On est demandeur de rien (bis)

De herfinanciering van het Brussels Hoofdstedelijk Gewest kon moeilijk los worden gezien van een nieuwe Belgische financieringswet.

Sommige academici hebben er zo hun twijfels bij, maar politiek lijkt het een uitgemaakte zaak dat Brussel extra centen behoeft. Maar hoeveel precies, op welke voorwaarden en via welk financieringsmechanisme, dat bleek voor de zeven preformatieonderhandelaars afgelopen weekend een (te) harde noot om te kraken.

Brussel ontvangt dagelijks honderdduizenden pendelaars uit Vlaanderen en Wallonië, die gretig gebruik maken van publieke voorzieningen (zoals het openbaar vervoer) in de hoofdstad. Daarnaast heeft het gewest een snel groeiende, arme migrantenbevolking, en daarmee samenhangend een snel krimpend fiscaal draagvlak. Zowel de hoofdstedelijke taken als het sociale drama dat zich in Brussel voltrekt, vergt grote overheidsinvesteringen. De vraag naar extra geld lijkt dan ook gerechtvaardigd. Brusselse universiteiten becijferden het Brusselse tekort op jaarlijks 500 miljoen euro. Ook de Brusselse regering, de Brusselse Vlamingen van CD&V inbegrepen, schaarde zich achter dat cijfer – een smak geld voor een gewestbegroting van een kleine 3 miljard euro.
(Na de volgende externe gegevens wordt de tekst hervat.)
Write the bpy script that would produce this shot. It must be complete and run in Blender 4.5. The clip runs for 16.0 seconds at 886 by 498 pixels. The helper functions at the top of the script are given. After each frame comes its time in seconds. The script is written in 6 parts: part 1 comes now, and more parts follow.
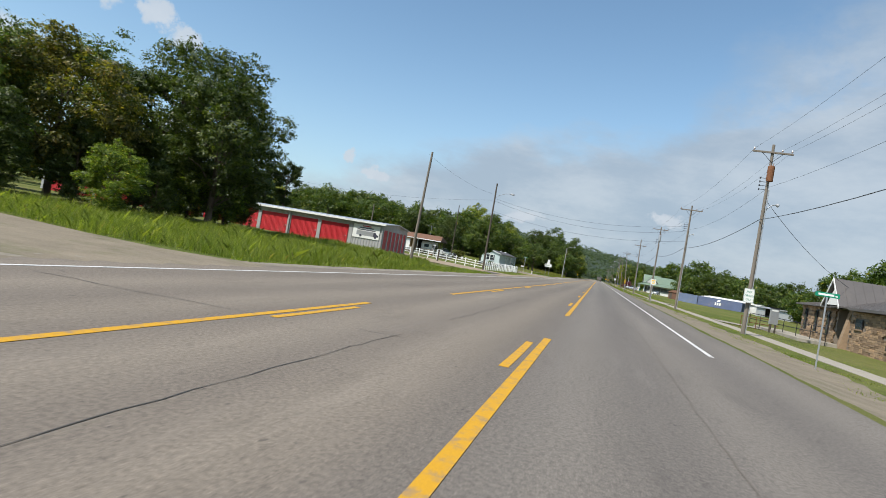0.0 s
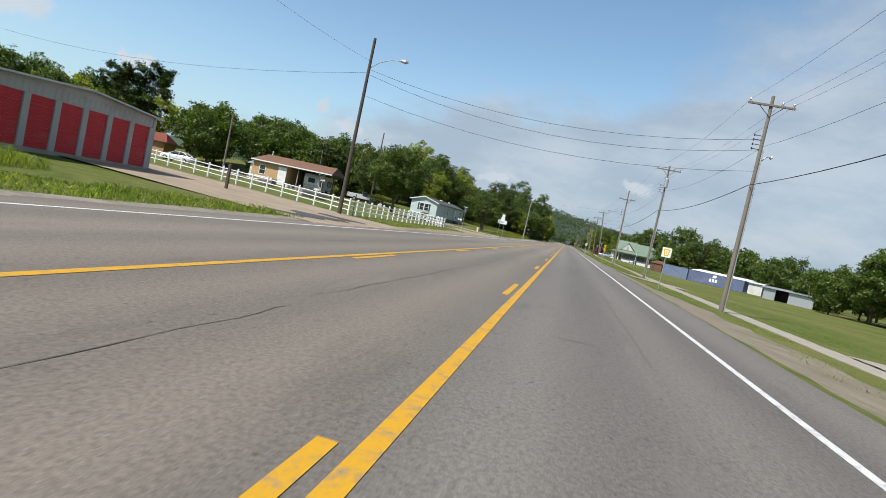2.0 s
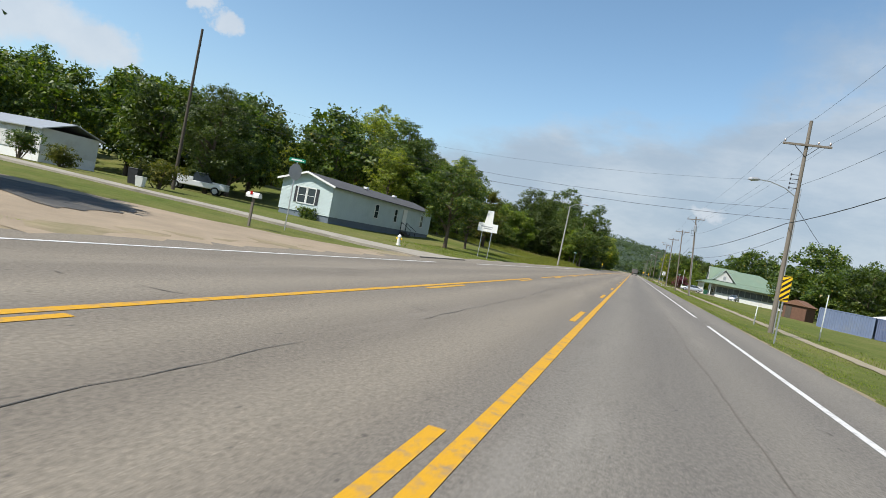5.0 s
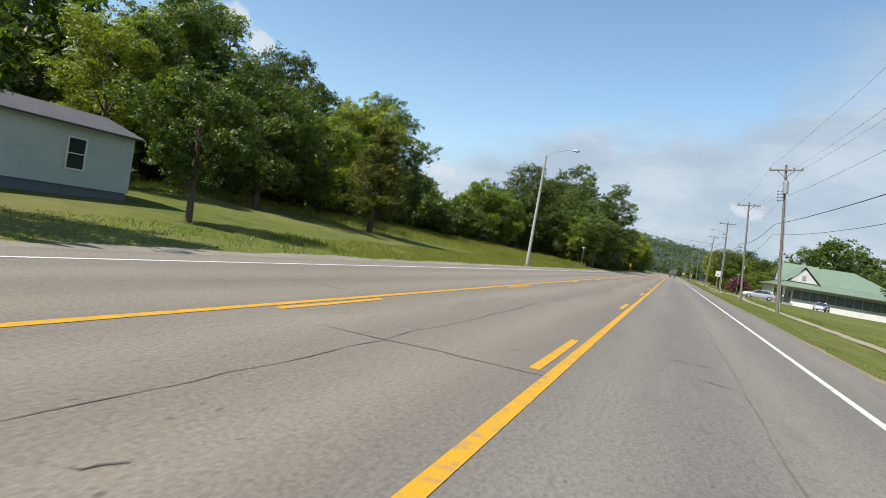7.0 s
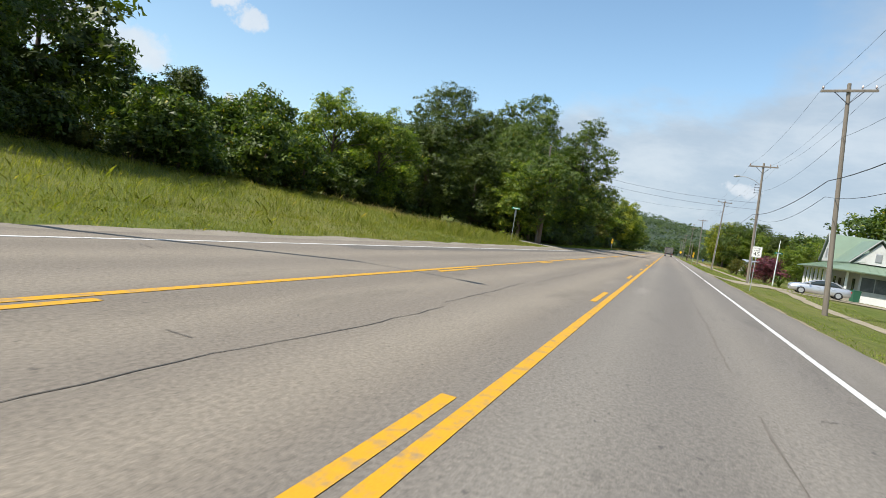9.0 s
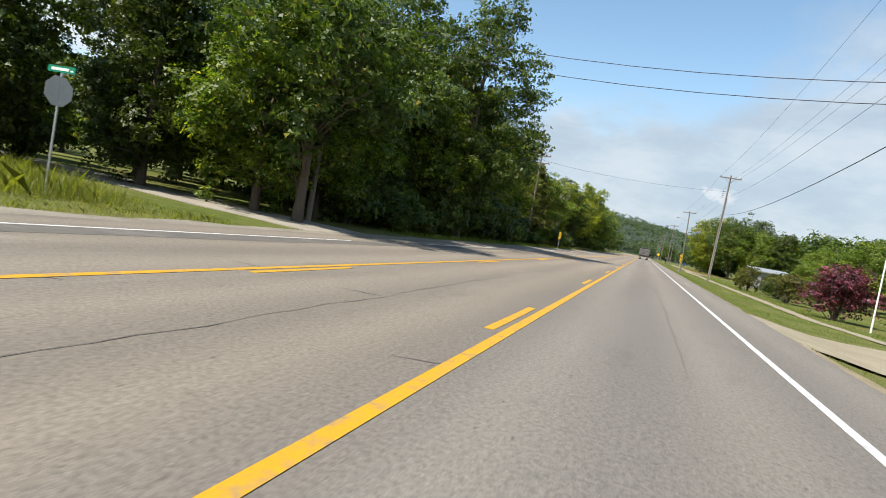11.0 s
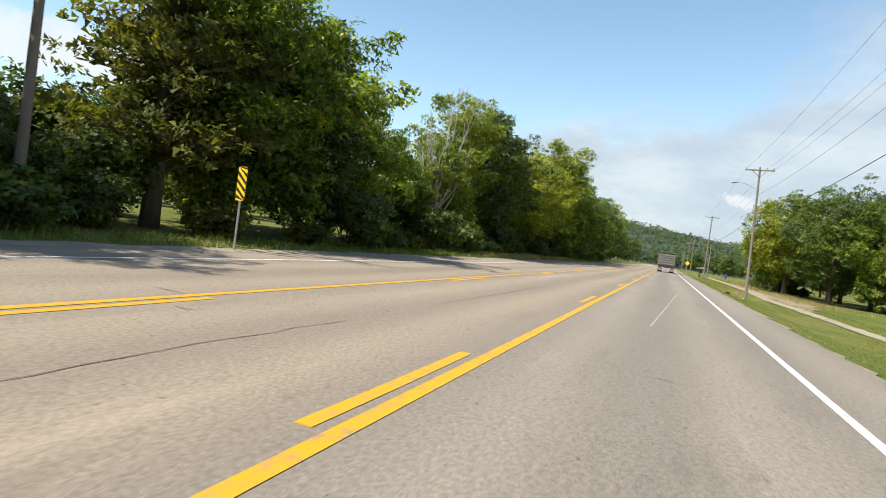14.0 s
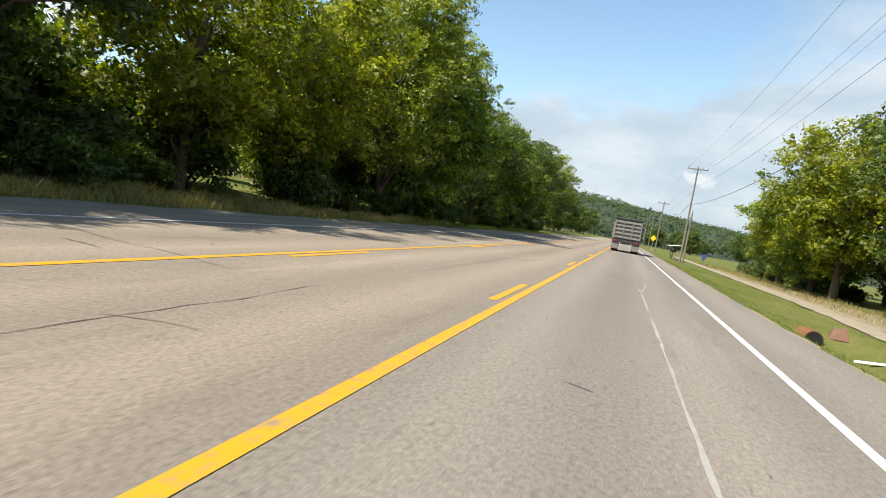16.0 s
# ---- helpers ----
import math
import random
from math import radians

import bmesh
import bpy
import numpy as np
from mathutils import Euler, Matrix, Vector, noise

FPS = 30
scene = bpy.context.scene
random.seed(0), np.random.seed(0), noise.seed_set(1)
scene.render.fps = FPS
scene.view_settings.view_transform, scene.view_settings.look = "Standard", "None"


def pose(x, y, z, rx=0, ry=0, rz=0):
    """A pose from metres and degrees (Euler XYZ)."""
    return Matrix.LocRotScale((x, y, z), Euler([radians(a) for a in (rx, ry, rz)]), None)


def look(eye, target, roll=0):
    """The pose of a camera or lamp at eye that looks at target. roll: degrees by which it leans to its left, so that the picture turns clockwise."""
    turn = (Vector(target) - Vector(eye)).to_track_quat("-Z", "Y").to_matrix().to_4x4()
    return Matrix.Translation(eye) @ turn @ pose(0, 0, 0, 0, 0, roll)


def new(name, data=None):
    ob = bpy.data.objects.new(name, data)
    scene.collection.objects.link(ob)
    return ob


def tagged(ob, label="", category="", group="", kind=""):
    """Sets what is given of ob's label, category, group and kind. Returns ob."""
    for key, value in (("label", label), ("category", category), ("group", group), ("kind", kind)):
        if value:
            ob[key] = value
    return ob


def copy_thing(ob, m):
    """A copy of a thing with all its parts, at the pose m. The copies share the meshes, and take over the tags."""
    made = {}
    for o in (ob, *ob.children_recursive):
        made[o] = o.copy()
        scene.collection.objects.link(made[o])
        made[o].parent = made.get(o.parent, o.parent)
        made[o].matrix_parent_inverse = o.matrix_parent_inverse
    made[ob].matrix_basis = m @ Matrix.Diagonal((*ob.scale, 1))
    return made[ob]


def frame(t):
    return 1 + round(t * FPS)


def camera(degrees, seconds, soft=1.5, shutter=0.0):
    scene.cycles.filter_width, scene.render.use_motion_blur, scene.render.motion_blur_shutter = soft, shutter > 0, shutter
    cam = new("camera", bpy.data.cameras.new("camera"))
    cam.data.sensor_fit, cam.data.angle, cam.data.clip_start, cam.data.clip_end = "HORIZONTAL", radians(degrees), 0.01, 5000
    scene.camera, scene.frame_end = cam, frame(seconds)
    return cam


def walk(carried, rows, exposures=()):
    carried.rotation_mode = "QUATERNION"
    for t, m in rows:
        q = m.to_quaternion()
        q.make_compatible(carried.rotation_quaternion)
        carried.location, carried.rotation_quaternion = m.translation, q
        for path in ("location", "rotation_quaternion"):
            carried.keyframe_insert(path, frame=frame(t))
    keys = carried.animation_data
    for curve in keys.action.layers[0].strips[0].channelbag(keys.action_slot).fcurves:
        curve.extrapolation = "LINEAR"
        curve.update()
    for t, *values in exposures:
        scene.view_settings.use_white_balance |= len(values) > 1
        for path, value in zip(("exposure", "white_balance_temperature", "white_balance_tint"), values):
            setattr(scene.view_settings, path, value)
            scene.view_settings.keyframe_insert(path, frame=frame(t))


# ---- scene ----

Critici wijzen erop dat de Brusselaars selectief tellen. Ze zouden alleen de lasten en niet de lusten van hun hoofdstedelijke functie in rekening brengen. Maar extra geld voor Brussel is niet alleen een – voor vele waarnemers – objectieve noodzaak, het is ook de politieke prijs die de Vlamingen moeten betalen voor de eventuele splitsing van Brussel-Halle-Vilvoorde. Of die herfinanciering moet verlopen via een bijzondere wet dan wel via een aanpassing van de huidige financieringswet, die de geldstromen naar de gewesten en de gemeenschappen regelt, lijkt technische muggenzifterij maar is dat eigenlijk niet.

Met reden vreesden CD&V en N-VA vorig weekend immers dat indien Brussel (grotendeels) wordt geherfinancierd zonder te raken aan de financieringswet, er nadien geen stok meer achter de deur is voor de nodige hervormingen in ’s lands financiële huishouding. En dat we dan een herhaling krijgen van 2001. Nadat de Franse Gemeenschap toen dankzij de Lambermontakkoorden van het bankroet werd gered, konden de Franstaligen jarenlang nieuwe stappen in de staatshervorming dwarsbomen. On est demandeur de rien, heette het Het lijkt dan ook aangewezen om extra geld voor Brussel afhankelijk te maken van nieuwe en heldere financiële afspraken tussen alle beleidsniveaus. Anders komt er misschien nooit nog wat van.

Daarnaast zou er, indien de gesprekken hervatten, beter ook zicht komen op de besteding van die Brusselse middelen, iets waarover aan de onderhandelingstafel nog met geen woord is gerept. Ook kan men ervoor zorgen dat het extra geld ook de Brusselse Vlamingen ten goede komt. Er wonen toch nog 100.000 Vlamingen in Brussel, en met name op het vlak van kinderopvang en ouderenzorg zijn er nog heel wat noden.

De discussie over de centen betreft de toekomst van het land, gaf preformateur Elio Di Rupo maandag terecht aan. De kernvraag luidt nu of er bij alle protagonisten voldoende doorzicht en politieke wil aanwezig zijn om die wezenlijke discussie tot een goed einde te brengen.